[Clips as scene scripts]
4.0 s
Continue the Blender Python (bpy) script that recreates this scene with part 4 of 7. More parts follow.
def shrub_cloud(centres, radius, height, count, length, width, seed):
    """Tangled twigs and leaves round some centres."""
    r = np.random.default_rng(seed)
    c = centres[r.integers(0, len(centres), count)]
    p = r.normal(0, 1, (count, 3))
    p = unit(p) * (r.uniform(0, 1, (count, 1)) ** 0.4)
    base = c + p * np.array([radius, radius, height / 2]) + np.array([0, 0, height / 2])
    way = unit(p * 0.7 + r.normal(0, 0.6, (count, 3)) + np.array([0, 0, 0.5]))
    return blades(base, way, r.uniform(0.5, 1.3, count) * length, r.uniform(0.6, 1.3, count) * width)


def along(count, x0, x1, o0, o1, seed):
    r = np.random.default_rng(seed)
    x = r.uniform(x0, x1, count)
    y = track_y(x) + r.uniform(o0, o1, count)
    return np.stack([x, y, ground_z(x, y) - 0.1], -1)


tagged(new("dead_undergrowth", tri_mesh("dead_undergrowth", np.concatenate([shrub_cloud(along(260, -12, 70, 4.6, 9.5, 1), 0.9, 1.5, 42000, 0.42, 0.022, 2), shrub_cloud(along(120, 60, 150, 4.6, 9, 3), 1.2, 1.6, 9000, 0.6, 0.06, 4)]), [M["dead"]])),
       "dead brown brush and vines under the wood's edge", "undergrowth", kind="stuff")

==

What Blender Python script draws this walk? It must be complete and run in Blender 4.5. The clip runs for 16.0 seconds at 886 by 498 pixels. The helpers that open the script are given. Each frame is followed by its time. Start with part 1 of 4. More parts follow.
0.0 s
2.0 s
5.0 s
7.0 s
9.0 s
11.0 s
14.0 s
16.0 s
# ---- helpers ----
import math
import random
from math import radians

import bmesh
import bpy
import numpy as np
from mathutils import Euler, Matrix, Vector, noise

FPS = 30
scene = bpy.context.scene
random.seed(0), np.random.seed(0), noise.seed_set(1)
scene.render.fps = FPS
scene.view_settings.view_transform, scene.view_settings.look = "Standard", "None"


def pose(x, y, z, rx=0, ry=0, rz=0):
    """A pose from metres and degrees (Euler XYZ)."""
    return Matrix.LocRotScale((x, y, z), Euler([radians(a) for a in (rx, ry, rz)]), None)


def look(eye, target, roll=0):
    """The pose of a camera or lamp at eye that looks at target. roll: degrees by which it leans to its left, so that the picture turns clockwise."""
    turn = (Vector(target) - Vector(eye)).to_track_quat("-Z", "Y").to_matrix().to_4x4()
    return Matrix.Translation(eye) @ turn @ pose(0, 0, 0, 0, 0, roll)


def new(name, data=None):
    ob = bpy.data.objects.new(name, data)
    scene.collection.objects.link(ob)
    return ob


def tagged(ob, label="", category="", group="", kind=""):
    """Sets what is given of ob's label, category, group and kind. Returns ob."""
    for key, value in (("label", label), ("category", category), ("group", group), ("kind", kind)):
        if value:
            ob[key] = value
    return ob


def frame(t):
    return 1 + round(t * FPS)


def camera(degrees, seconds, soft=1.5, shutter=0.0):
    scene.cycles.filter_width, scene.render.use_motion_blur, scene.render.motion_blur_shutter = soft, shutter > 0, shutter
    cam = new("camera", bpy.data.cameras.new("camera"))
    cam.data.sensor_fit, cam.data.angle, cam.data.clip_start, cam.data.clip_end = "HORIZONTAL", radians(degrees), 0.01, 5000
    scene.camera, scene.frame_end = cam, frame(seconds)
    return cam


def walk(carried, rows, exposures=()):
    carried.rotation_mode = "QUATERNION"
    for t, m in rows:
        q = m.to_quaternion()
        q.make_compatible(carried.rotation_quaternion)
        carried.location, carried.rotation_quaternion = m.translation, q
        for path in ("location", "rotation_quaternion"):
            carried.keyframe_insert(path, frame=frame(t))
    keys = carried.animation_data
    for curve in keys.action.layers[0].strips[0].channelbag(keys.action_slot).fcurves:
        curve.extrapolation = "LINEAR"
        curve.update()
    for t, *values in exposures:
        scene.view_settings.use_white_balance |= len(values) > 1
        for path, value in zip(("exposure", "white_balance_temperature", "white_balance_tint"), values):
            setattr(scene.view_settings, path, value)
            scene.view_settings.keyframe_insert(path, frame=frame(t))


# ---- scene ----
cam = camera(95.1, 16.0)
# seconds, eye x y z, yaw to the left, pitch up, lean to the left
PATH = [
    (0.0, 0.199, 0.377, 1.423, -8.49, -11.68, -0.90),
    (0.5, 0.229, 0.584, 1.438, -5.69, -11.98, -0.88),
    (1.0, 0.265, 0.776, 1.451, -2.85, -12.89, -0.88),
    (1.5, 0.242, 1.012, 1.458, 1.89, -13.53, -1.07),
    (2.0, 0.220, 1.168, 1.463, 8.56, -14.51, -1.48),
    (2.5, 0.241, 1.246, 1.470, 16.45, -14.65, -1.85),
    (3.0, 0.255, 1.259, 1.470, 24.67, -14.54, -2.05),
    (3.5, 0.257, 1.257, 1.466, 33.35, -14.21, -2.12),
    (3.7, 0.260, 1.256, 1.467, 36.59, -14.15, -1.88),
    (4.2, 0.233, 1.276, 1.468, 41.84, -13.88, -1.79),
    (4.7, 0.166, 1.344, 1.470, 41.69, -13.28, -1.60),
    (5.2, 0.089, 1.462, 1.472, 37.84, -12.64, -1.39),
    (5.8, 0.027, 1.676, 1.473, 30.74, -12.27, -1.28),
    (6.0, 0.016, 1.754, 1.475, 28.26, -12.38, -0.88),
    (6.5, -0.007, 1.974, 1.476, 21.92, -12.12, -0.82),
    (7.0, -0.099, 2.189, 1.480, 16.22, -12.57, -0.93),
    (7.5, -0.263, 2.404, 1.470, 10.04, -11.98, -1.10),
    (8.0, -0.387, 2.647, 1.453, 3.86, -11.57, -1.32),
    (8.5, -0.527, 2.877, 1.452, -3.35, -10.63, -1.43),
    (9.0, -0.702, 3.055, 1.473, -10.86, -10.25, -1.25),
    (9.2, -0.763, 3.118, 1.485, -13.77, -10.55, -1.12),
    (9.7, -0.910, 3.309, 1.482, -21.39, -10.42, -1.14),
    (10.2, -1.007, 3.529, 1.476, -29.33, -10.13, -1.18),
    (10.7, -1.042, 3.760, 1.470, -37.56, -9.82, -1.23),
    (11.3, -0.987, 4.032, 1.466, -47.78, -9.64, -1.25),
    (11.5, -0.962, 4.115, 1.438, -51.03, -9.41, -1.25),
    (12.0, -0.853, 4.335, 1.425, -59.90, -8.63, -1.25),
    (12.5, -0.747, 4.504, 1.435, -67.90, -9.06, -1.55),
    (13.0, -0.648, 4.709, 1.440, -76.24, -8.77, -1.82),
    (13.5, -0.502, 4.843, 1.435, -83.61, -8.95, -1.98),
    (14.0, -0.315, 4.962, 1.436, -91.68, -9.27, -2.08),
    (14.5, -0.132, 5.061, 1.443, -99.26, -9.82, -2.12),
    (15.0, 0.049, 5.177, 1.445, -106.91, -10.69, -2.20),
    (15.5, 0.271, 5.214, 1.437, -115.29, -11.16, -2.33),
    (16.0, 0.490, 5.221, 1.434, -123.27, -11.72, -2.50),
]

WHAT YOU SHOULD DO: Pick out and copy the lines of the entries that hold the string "Blender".

CORRECT RESPONSE:
Continue the Blender Python (bpy) script that recreates this scene with part 4 of 7. More parts follow.
What Blender Python script draws this walk? It must be complete and run in Blender 4.5. The clip runs for 16.0 seconds at 886 by 498 pixels. The helpers that open the script are given. Each frame is followed by its time. Start with part 1 of 4. More parts follow.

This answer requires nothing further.